%%
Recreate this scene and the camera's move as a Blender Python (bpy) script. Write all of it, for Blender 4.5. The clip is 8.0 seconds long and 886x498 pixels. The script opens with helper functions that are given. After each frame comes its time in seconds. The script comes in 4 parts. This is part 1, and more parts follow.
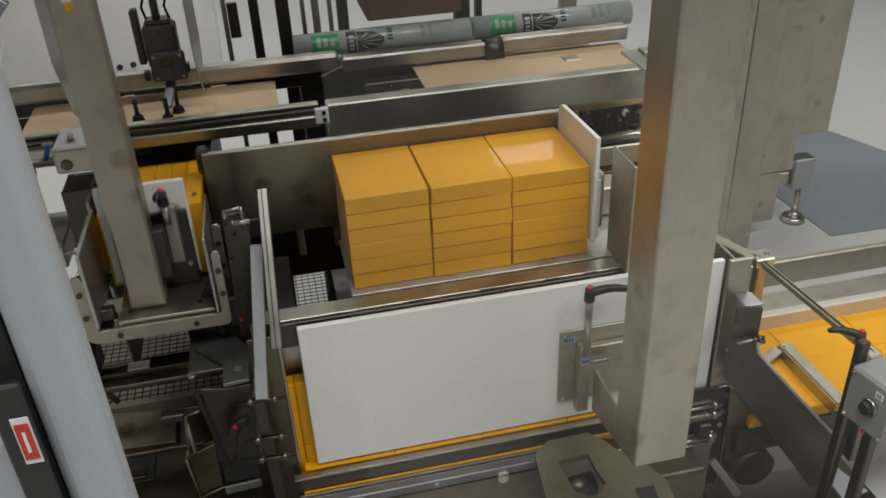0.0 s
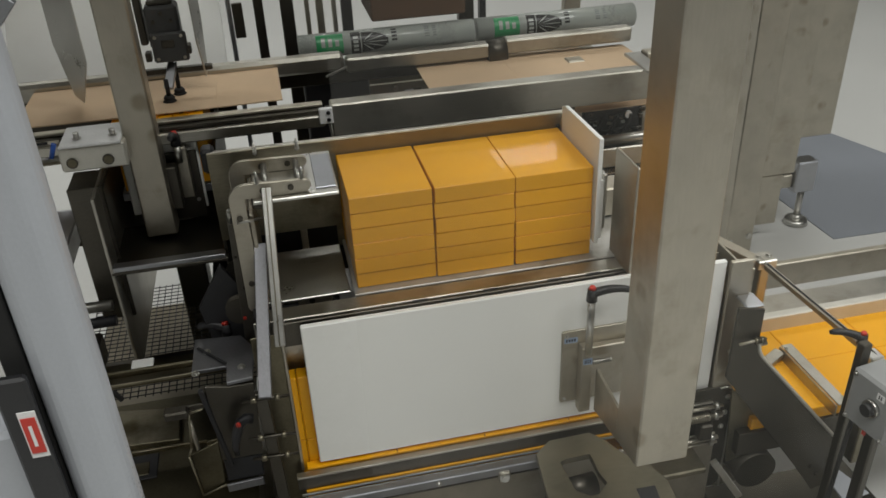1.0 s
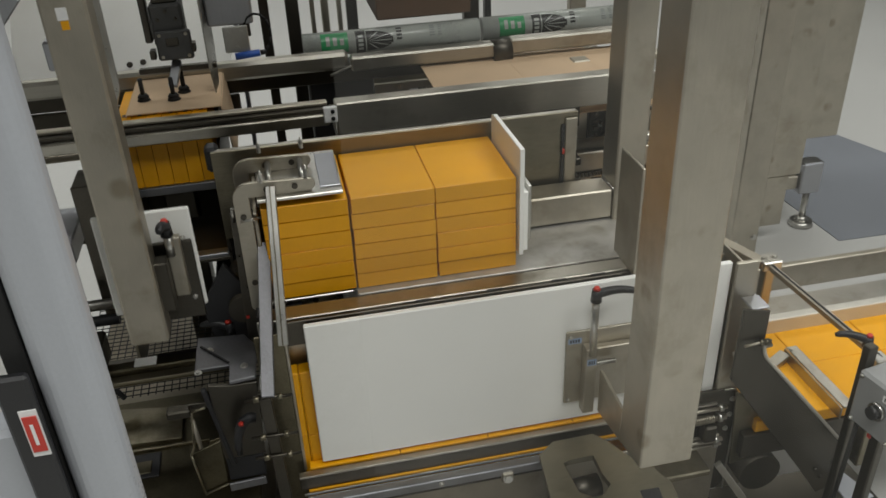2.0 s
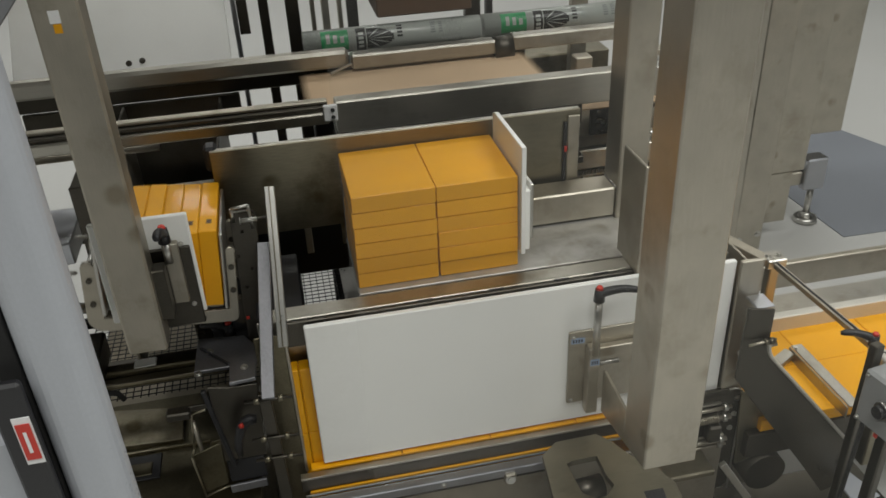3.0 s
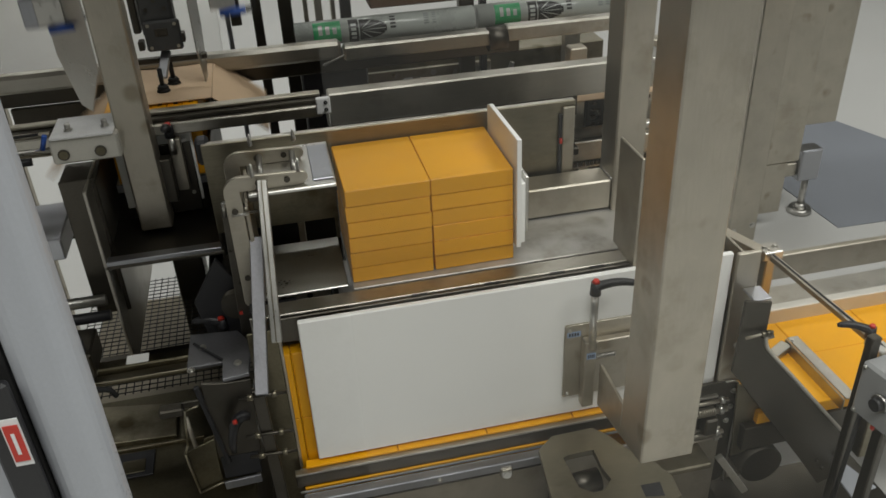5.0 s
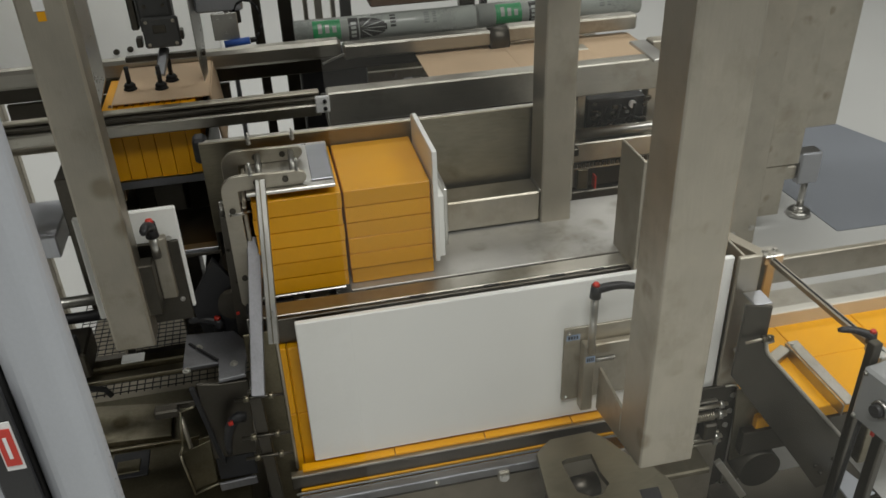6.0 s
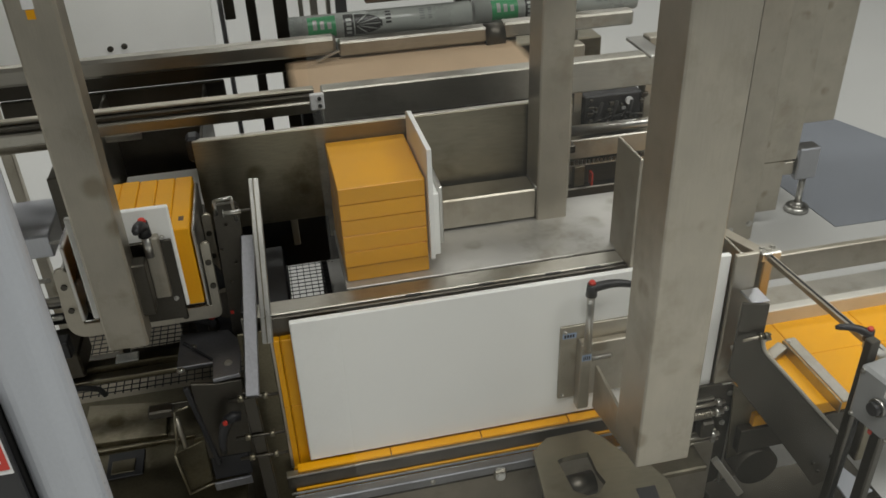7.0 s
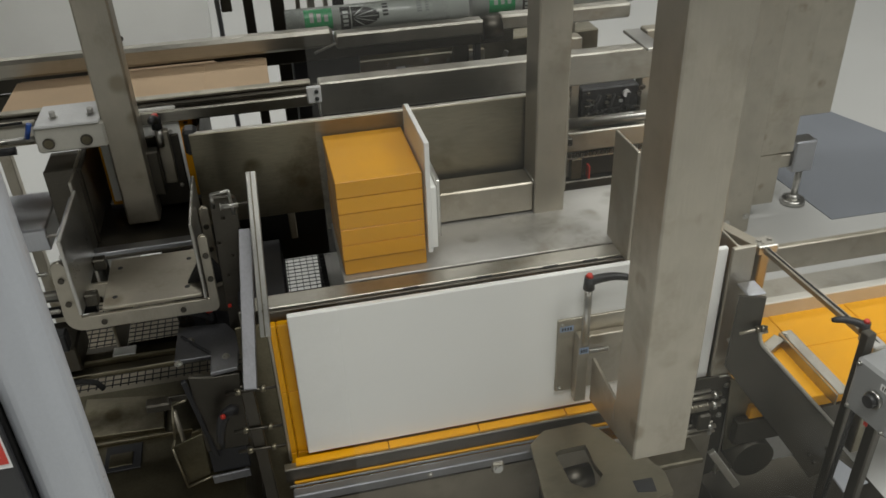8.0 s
%%
→ **Aim**:
From start to finish, output the listing exactly, but omit its pictures.

→ **Response below**:
Recreate this scene and the camera's move as a Blender Python (bpy) script. Write all of it, for Blender 4.5. The clip is 8.0 seconds long and 886x498 pixels. The script opens with helper functions that are given. After each frame comes its time in seconds. The script comes in 4 parts. This is part 1, and more parts follow.
0.0 s
1.0 s
2.0 s
3.0 s
5.0 s
6.0 s
7.0 s
8.0 s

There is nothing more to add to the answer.